When we last wrote, some brave analyst at a Chinese brokerage was making headlines by talking of there being at least another CNY2–2.5 trillion in ‘shadow’ margin debt to add to the peak CNY2.3 trillion registered on the exchange ( that latter now already shrunken by over a third). Since then, the ante has been upped by one of our hero’s competitors, who added another CNY1-1.2 trillion to that already gargantuan guess. The man from Huatai Securities also suggested that half of the total was effectively being financed by the nation’s banks, whether they are strictly authorised to do so or not.
Who knows how accurate these estimates may be, but if, as is being bandied about everywhere, official margin at its peak represented no less than 9.5% of the free float value of the market, this would have put us up to a quota of around 25% at the peak of the mania.
NPLs, anyone? Bankrupt P2Ps? A big hit to corporate profits from the non-operating category? However it pans out, the charts show that technical support is not to be had anywhere soon – which only leaves a further embarrassing recourse to that suppression of market mechanisms which Xi and Li have spent their time in office disavowing.
With large percentages of stocks going either limit down or being suspended outright (around half of listed companies are presently to be found in the latter category) and with short-selling margin being increased to an eye-watering 30% in stock futures, the age-old, losing trader’s game of ‘pulling up the flowers and watering the weeds’ has taken on the dimensions of a wholesale deforestation, followed by a deliberate inundation. In short, those who cannot get out of their stocks, seem to be getting out of anything else they can sell in their place.

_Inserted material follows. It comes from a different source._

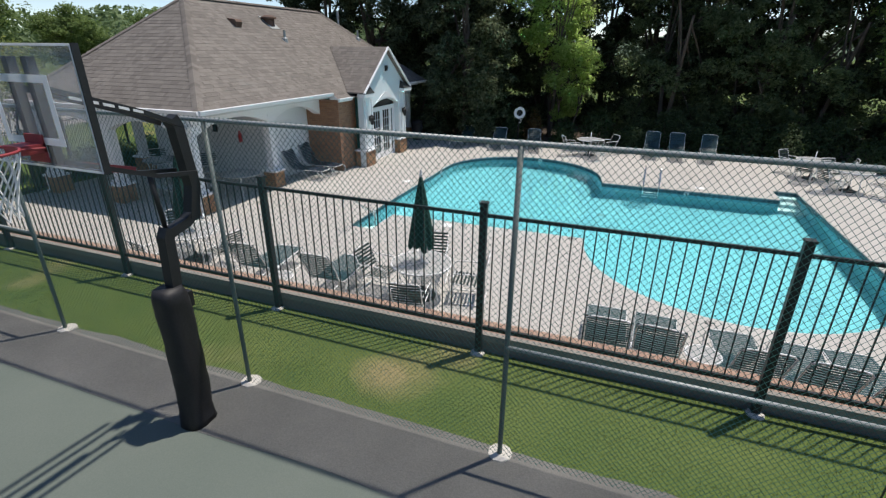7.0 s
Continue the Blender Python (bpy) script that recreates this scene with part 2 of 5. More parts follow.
def soft_box(bm, x0, x1, y0, y1, z0, z1, r=0.006):
    """A box with chamfered upright and top edges."""
    loops = []
    for z, k in ((z0, 0), (z1 - r, 0), (z1, r)):
        q = r + k
        loops.append([bm.verts.new(c) for c in ((x0 + q, y0 + k, z), (x1 - q, y0 + k, z), (x1 - k, y0 + q, z), (x1 - k, y1 - q, z),
                                                (x1 - q, y1 - k, z), (x0 + q, y1 - k, z), (x0 + k, y1 - q, z), (x0 + k, y0 + q, z))])
    skin(bm, loops, True, True)


def skin(bm, loops, cap0=True, cap1=True, closed=True):
    n = len(loops[0])
    for a, b in zip(loops, loops[1:]):
        for i in range(n if closed else n - 1):
            j = (i + 1) % n
            bm.faces.new((a[i], a[j], b[j], b[i]))
    if cap0:
        bm.faces.new(list(reversed(loops[0])))
    if cap1:
        bm.faces.new(loops[-1])


def prism(bm, poly, z0, z1):
    """An upright prism over a counter-clockwise polygon."""
    skin(bm, [[bm.verts.new((x, y, z)) for x, y in poly] for z in (z0, z1)])


def prism_y(bm, poly, y0, y1):
    """A prism along y over a polygon in x, z."""
    skin(bm, [[bm.verts.new((x, y, z)) for x, z in poly] for y in (y0, y1)])


def prism_x(bm, poly, x0, x1):
    skin(bm, [[bm.verts.new((x, y, z)) for y, z in poly] for x in (x0, x1)])


def smooth_path(points, steps=4):
    """Catmull-Rom through the points."""
    p = [Vector(q) for q in points]
    p = [p[0]] + p + [p[-1]]
    out = []
    for i in range(1, len(p) - 2):
        for s in range(steps):
            t = s / steps
            a, b, c, d = p[i - 1:i + 3]
            out.append(0.5 * (2 * b + (c - a) * t + (2 * a - 5 * b + 4 * c - d) * t * t + (3 * b - a - 3 * c + d) * t ** 3))
    out.append(p[-2])
    return out


def tube(bm, points, r, n=6, cap=True, closed=False):
    """A round bar along a path; r may be a list."""
    p = [Vector(q) for q in points]
    rs = r if isinstance(r, (list, tuple)) else [r] * len(p)
    loops, side = [], None
    for i, q in enumerate(p):
        if closed:
            d = p[(i + 1) % len(p)] - p[i - 1]
        else:
            d = p[min(i + 1, len(p) - 1)] - p[max(i - 1, 0)]
        d.normalize()
        if side is None:
            side = d.orthogonal().normalized()
        side = (side - d * side.dot(d)).normalized()
        up = d.cross(side)
        loops.append([bm.verts.new(q + rs[i] * (math.cos(2 * math.pi * k / n) * side + math.sin(2 * math.pi * k / n) * up)) for k in range(n)])
    if closed:
        loops.append(loops[0])
        skin(bm, loops, False, False)
    else:
        skin(bm, loops, cap, cap)


def lathe(bm, profile, n=20, centre=(0, 0, 0)):
    """A turned body: profile of (radius, height)."""
    cx, cy, cz = centre
    loops = [[bm.verts.new((cx + max(r, 1e-4) * math.cos(2 * math.pi * k / n), cy + max(r, 1e-4) * math.sin(2 * math.pi * k / n), cz + z)) for k in range(n)] for r, z in profile]
    skin(bm, loops)


def arc(cx, cy, r, a0, a1, n):
    return [(cx + r * math.cos(radians(a0 + (a1 - a0) * i / n)), cy + r * math.sin(radians(a0 + (a1 - a0) * i / n))) for i in range(n + 1)]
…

Notably volumes have climbed dramatically on the commodities exchanges, even as prices have plummeted to new lows.The usual suspects—rebar, iron ore, copper, and so on—are all being caned along with the ChiNext. Whether any of these were being used for a little off-the-books financing play—this time to play the equity rather than the property market; whether it is a matter of liquidating to meet one’s broker’s demand for cash; or whether this is seen as a hedge against a wider economic/systemic melt-down is anyone’s guess. Short term oversold, yes: but the longer term bear market seems in remarkably fine fettle.